Swiss man jumps using Leonardo da Vinci-designed parachute

Swiss Olivier Vietti-Teppa prepares to land with his 12 kg pyramid-shaped parachute designed by Leonardo da Vinci in Payerne.
(AFP/Fabrice Coffrini)

PAYERNE, Switzerland (AFP) A 36-year-old Swiss amateur parachutist made a successful 650-metre (2,130-foot) drop Saturday using a replica of a parachute designed more than 500 years ago by Leonardo da Vinci.

"I came down... smack in the middle of the tarmac at Payerne military airport," said Olivier Vietti-Teppa. "A perfect jump."

Vietti-Teppa is the first person to have made it safely to the ground with the Leonardo model.

In 2000, Britain's Adrian Nicholas tried it but had to pull the ripcord on a modern backup parachute to complete his descent safely.

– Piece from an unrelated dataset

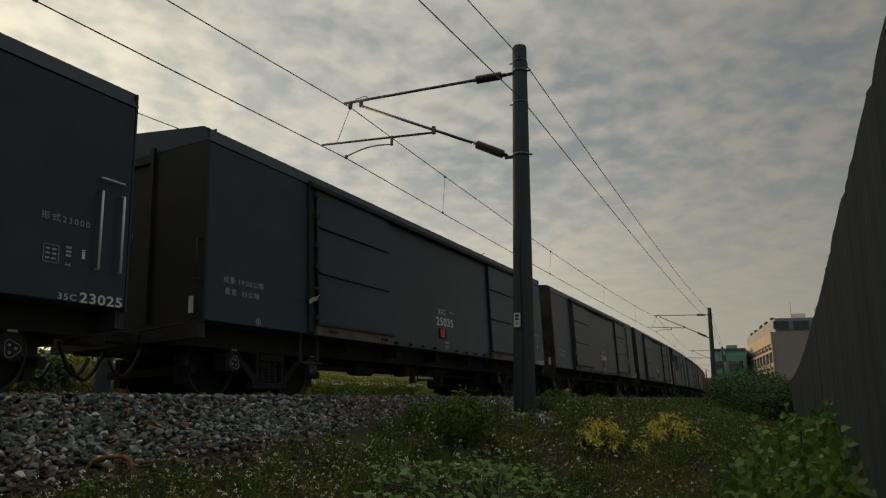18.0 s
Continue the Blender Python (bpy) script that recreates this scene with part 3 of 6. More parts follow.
def add_wheelset(th, lx, spin=True):
    ws = new("wheelset", AXLE)
    ws.parent = th
    ws.matrix_basis = pose(lx, 0, 0.43)
    shared("wheel_tyre", TYRE, ws, pose(0, 0.53, 0))
    shared("wheel_tyre", TYRE, ws, pose(0, -0.53, 0, 0, 0, 180))
    return ws


def side_frame_mesh():
    """One side of a diamond-framed bogie: top bar, slanting bars, column and springs."""
    bm = B()
    y0, y1 = -0.06, 0.06
    box(bm, -0.98, 0.98, y0, y1, 0.60, 0.68)
    prism(bm, [(-0.80, 0.60), (-0.68, 0.60), (-0.16, 0.16), (-0.30, 0.16)], "y", y0, y1)
    prism(bm, [(0.80, 0.60), (0.68, 0.60), (0.16, 0.16), (0.30, 0.16)], "y", y0, y1)
    box(bm, -0.36, 0.36, y0, y1, 0.12, 0.20)
    for x in (-0.27, 0.27):
        box(bm, x - 0.035, x + 0.035, y0, y1, 0.20, 0.60)
    box(bm, -0.24, 0.24, y0 - 0.03, y1 + 0.03, 0.50, 0.585)
    return mesh_of("side_frame", bm, "under")


def axle_box_mesh():
    bm = B()
    box(bm, -0.13, 0.13, -0.16, 0.04, 0.32, 0.56)
    prism(bm, [(-0.15, 0.36), (0.15, 0.36), (0.10, 0.58), (-0.10, 0.58)], "y", -0.18, -0.15)
    return mesh_of("axle_box", bm, "under", 0.012)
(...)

Vietti-Teppa jumped from a hovering helicopter and the Leonardo parachute opened at 600 metres, he reported.

The parachute he used was made using modern fabric along lines designed by the Renaissance genius. The specifications were found in a text dating from 1485.

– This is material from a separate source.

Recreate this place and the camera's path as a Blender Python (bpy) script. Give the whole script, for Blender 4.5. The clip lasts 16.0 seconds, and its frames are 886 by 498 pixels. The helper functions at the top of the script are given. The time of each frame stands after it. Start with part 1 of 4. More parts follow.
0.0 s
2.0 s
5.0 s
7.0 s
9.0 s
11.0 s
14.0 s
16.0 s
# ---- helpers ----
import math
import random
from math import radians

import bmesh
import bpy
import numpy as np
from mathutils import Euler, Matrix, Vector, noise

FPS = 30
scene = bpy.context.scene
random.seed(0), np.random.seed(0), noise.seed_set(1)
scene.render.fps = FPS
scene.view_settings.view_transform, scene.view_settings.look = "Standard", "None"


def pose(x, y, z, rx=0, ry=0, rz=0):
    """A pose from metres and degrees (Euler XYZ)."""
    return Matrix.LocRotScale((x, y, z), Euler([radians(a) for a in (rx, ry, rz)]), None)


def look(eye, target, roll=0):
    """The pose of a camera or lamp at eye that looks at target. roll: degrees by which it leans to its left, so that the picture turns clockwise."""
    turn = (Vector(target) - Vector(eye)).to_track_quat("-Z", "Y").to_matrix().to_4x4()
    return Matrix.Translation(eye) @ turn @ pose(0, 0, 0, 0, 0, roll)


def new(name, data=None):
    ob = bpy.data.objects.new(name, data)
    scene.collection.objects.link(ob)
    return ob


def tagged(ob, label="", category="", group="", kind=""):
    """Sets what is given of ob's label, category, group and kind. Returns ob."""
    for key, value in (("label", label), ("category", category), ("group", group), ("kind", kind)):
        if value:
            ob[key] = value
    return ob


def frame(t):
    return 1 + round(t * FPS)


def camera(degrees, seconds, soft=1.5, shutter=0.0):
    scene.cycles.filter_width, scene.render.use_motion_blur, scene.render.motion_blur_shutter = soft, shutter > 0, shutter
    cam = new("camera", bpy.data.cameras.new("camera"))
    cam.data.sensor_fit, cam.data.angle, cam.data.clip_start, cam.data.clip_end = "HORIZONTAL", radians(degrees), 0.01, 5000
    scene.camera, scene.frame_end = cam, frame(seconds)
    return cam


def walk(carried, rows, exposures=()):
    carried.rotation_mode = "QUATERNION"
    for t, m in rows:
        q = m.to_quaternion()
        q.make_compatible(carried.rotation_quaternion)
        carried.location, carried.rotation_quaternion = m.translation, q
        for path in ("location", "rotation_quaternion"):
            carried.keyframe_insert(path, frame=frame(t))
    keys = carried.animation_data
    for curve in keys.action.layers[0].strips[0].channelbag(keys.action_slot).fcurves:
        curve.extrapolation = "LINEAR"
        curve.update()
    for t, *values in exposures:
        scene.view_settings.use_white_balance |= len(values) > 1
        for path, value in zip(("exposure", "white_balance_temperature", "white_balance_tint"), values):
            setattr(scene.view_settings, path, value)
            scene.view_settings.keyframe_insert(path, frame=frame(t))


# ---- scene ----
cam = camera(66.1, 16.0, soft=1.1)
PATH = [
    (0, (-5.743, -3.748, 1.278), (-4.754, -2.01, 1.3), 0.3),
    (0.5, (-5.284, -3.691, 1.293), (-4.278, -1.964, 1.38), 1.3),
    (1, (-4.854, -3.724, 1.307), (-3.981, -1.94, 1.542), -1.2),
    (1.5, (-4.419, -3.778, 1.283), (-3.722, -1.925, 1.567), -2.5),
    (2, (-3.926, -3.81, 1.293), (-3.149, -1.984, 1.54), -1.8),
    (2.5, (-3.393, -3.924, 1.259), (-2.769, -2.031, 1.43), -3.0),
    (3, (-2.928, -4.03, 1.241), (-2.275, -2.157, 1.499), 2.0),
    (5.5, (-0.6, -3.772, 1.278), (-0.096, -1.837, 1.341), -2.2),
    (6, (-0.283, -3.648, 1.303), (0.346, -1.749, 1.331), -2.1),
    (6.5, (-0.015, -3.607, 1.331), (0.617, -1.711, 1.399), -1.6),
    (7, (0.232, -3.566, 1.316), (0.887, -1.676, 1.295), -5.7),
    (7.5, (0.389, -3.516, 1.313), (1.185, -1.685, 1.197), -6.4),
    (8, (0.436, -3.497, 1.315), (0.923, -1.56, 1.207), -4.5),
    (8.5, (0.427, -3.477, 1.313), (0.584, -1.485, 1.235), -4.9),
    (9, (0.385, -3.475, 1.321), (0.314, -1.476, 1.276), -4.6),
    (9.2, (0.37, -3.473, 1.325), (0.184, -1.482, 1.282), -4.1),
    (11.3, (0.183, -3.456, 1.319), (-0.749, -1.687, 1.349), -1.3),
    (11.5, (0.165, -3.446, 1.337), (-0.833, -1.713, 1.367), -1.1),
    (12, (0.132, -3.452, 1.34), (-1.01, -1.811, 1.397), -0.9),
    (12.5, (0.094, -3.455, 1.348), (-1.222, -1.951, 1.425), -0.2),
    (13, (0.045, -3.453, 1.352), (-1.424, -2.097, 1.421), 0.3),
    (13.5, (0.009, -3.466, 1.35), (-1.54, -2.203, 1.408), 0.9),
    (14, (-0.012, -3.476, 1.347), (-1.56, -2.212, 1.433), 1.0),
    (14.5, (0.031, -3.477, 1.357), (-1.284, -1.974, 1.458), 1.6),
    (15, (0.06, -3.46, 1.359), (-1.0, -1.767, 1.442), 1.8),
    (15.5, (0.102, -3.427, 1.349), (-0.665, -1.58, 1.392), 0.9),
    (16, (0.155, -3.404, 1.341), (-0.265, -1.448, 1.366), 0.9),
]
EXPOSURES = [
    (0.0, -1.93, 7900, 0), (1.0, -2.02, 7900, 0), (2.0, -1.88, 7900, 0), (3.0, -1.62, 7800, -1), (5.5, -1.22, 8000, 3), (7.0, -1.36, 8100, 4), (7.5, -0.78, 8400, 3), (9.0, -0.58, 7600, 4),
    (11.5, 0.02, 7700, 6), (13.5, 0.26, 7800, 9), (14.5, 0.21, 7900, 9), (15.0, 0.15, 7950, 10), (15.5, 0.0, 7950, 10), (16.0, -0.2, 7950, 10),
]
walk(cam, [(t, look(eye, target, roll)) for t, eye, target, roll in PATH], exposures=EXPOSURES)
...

The parachute consists of four equilateral triangles, seven metres on each side, made of parachute fabric, Vietti-Teppa explained.

The base of the pyramid is a square of mosquito net, which enables the parachute to open. A wooden frame originally conceived by da Vinci was not used on the model in action on Saturday.

One drawback: it is impossible to manoeuvre or steer the Leonardo parachute. "You come down at the whim of the wind," said Vietti-Teppa, who carried out advance tests using a scale dummy model launched from a remote-controlled model helicopter.